At lunch, I also called a contact we found at Warm Showers.  Warm Showers is a service provided to cyclists where people sign up to host cyclists coming through town.  It's a great service.  We've been trying it in every town we hit but the odds of finding a host family in small town X is pretty small.  But this time, we somehow got a hit.  I talked to our host, Dave (I will refer to him as Host-Dave going forward to not confuse with RidingPartner-Dave), and he gave us directions to get to his place in Wabash, Indiana.  After talking to some locals about road conditions (size of the shoulder), we veered off the Adventure Cycling maps we had been following and beat the system by getting to Wabash by cycling C squared instead of the A squared by B squared.

So we rode on Route 24 for a while.  It was a 2 lane (each way) divided highway (grass in the middle) with a wide shoulder.  For the most part, it was fairly safe.  We even saw 2 cross country cyclists in the other side of the highway.  They shouted out, "where are you going?"  I replied, "San Francisco."  They replied, "New Hampshire."  Fun.  They, too, beat the system by farther and faster on a non-Adventure Cycling proposed route.

We got dumped on by heavy rains twice.  Luckily it was a warm rain.  The rain was so heavy that I had to windshield wipe my face with my hands in order to see.  Also, my socks were completely soaked - you know that sloshy feel?  After a while, this car from the other side of the highway honked with enthusiasm.  Thinking the driver was just a fan of cross country cyclists, I waved back.  Then, a minute later, I see the car on our shoulder and I'm thinking, "man, he must really like cross country cyclists and just wanted to hear our story."  Then I noticed his camera and realized it was probably our host, Host-Dave.  I asked and he replied in the affirmative.  How fun.  Dave came out to greet us on the highway, take pictures and escort us home.

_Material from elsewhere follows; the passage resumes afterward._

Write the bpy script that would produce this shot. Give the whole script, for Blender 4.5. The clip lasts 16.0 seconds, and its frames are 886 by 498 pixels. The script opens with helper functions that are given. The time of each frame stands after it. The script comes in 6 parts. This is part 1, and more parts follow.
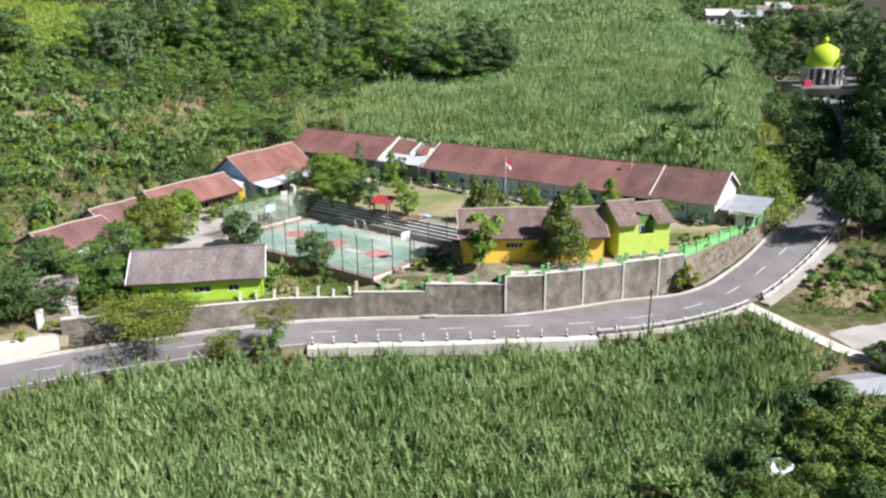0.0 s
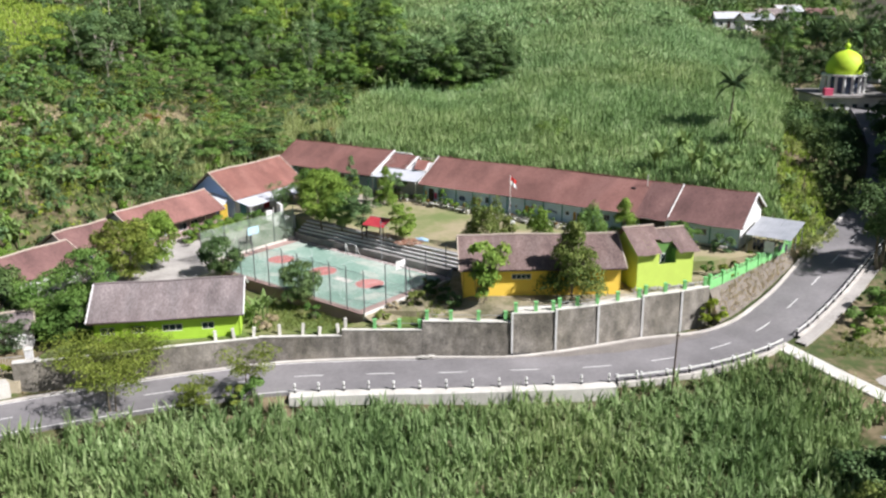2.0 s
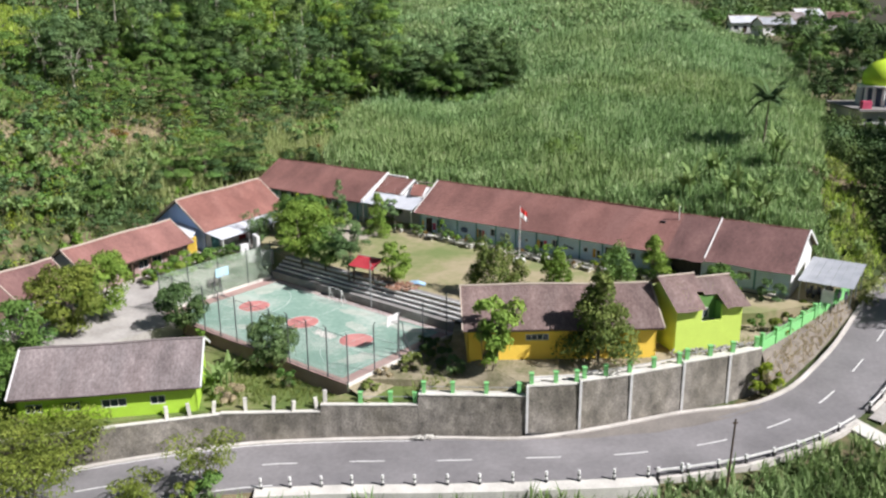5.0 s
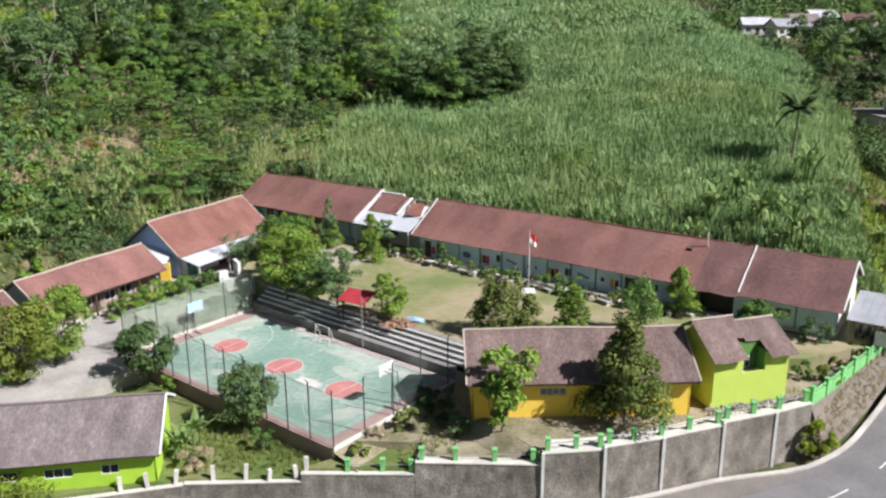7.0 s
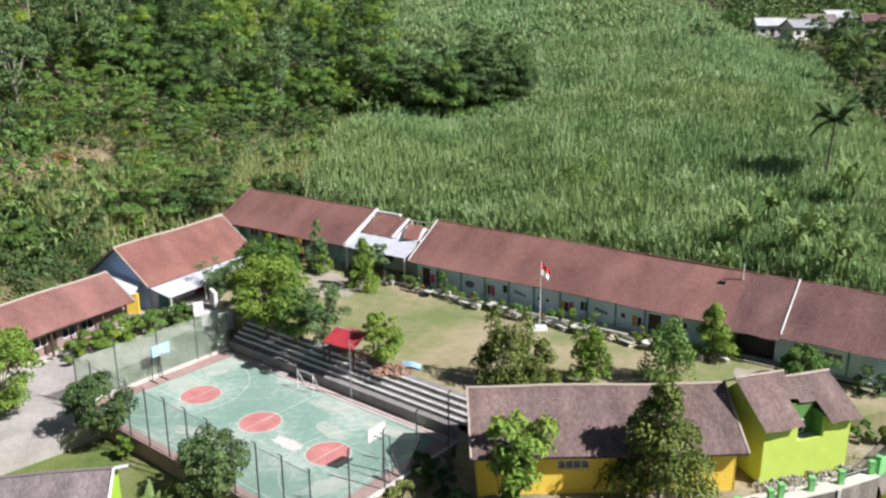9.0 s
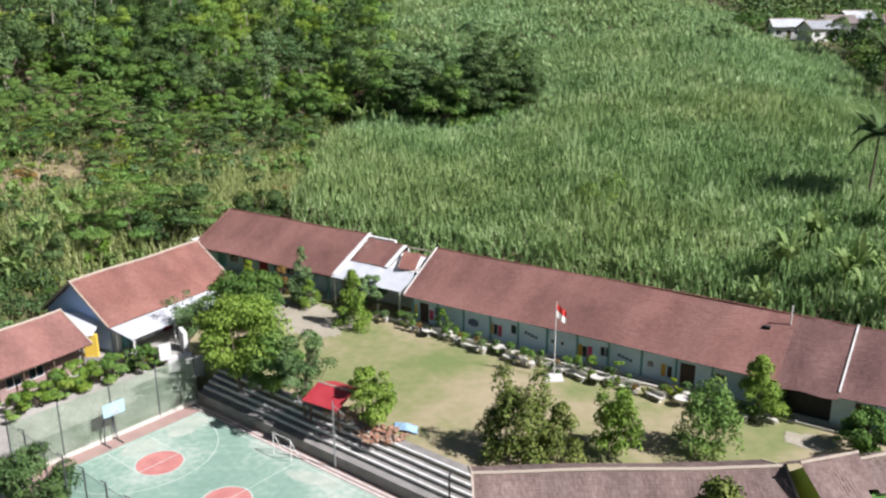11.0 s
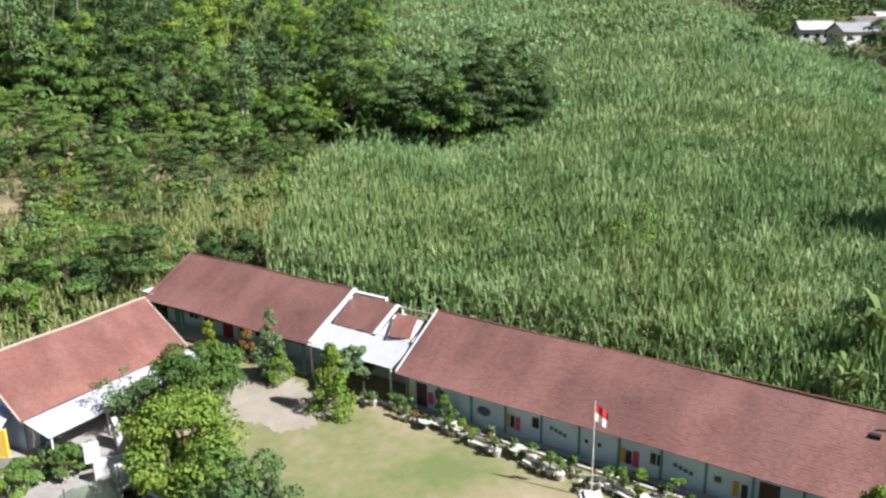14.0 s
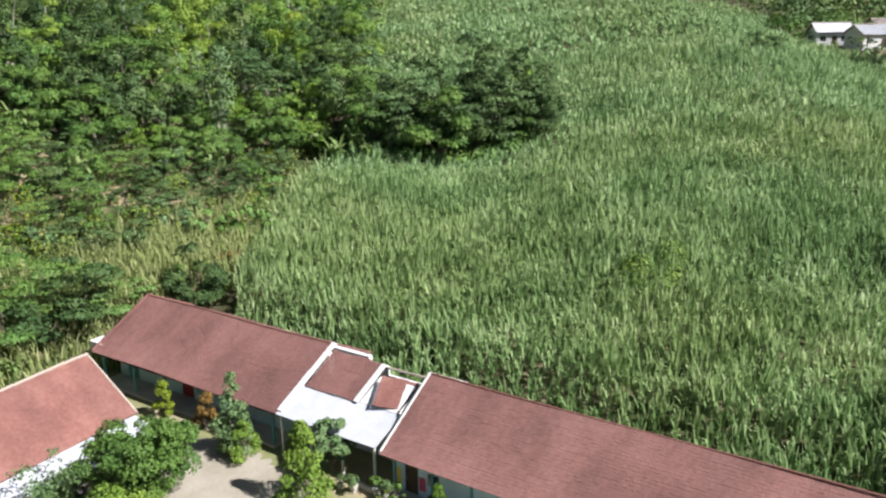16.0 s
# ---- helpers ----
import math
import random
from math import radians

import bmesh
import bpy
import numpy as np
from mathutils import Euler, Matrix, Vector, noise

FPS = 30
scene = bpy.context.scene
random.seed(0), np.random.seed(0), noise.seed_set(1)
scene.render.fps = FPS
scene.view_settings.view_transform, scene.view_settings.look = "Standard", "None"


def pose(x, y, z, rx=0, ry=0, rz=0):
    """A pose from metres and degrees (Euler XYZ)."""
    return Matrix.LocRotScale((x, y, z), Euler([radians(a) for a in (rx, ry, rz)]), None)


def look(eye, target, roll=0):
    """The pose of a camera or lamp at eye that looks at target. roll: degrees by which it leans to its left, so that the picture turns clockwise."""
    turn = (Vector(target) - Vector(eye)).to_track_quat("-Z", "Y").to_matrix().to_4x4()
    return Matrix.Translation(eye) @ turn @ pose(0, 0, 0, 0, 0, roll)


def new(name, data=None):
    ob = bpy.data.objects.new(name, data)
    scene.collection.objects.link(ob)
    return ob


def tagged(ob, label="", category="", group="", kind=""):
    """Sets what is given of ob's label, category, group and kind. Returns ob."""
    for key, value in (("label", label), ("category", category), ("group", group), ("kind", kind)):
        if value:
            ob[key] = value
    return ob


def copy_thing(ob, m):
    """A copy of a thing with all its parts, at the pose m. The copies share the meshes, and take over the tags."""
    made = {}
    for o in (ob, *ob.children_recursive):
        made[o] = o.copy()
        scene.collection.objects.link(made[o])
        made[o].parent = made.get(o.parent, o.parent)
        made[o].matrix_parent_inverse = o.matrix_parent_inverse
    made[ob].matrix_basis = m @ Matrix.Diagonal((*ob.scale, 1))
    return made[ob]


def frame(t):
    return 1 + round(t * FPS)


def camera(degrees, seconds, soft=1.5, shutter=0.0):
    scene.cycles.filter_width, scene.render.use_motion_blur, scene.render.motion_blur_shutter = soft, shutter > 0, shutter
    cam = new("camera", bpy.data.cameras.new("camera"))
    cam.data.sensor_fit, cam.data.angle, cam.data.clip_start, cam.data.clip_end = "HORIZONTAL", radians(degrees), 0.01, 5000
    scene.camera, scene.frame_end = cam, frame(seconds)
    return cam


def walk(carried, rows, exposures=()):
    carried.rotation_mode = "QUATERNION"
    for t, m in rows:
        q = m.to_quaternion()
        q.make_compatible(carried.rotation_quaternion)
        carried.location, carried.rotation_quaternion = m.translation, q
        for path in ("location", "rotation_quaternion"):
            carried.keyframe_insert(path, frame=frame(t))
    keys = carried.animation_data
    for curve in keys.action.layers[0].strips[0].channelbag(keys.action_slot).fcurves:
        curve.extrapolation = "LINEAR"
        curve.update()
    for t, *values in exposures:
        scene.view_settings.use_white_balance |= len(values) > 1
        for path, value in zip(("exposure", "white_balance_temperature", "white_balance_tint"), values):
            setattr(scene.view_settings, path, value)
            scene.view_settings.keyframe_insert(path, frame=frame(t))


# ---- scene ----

Here's my bike once we got off the road.  Talk about dirty!

Host-Dave and his wife Lavina welcomed us into their nice home.  I got the "princess" bedroom while Dave slept in the basement.  After a warm shower, laundry and some Internet time, we had a delicious dinner of salad, cheese garlic bread, corn and BBQ chicken.  Everything was good, but we were most happy to have the corn since we've seen nothing but corn on the road.  Even if we wanted to bogart some corn from the field, we didn't have any means of boiling/grilling it.

Host-Dave is planning on going cross country on the Southern Tier next year so he had lots of questions for us.  It was great sharing our story and "wisdom" with him.  After dinner, the four of us went to a local ice cream shop where their son and grandson also happened to be.  The ice cream was so good and what got me was how inexpensive it was.  3 scoops of ice cream for the 4 of us cost $4.50.  Isn't that the cost of one scoop of ice cream in New York?

After ice cream, I washed my bike and lubed my chain.  Host-Dave even had a workstand for my convience.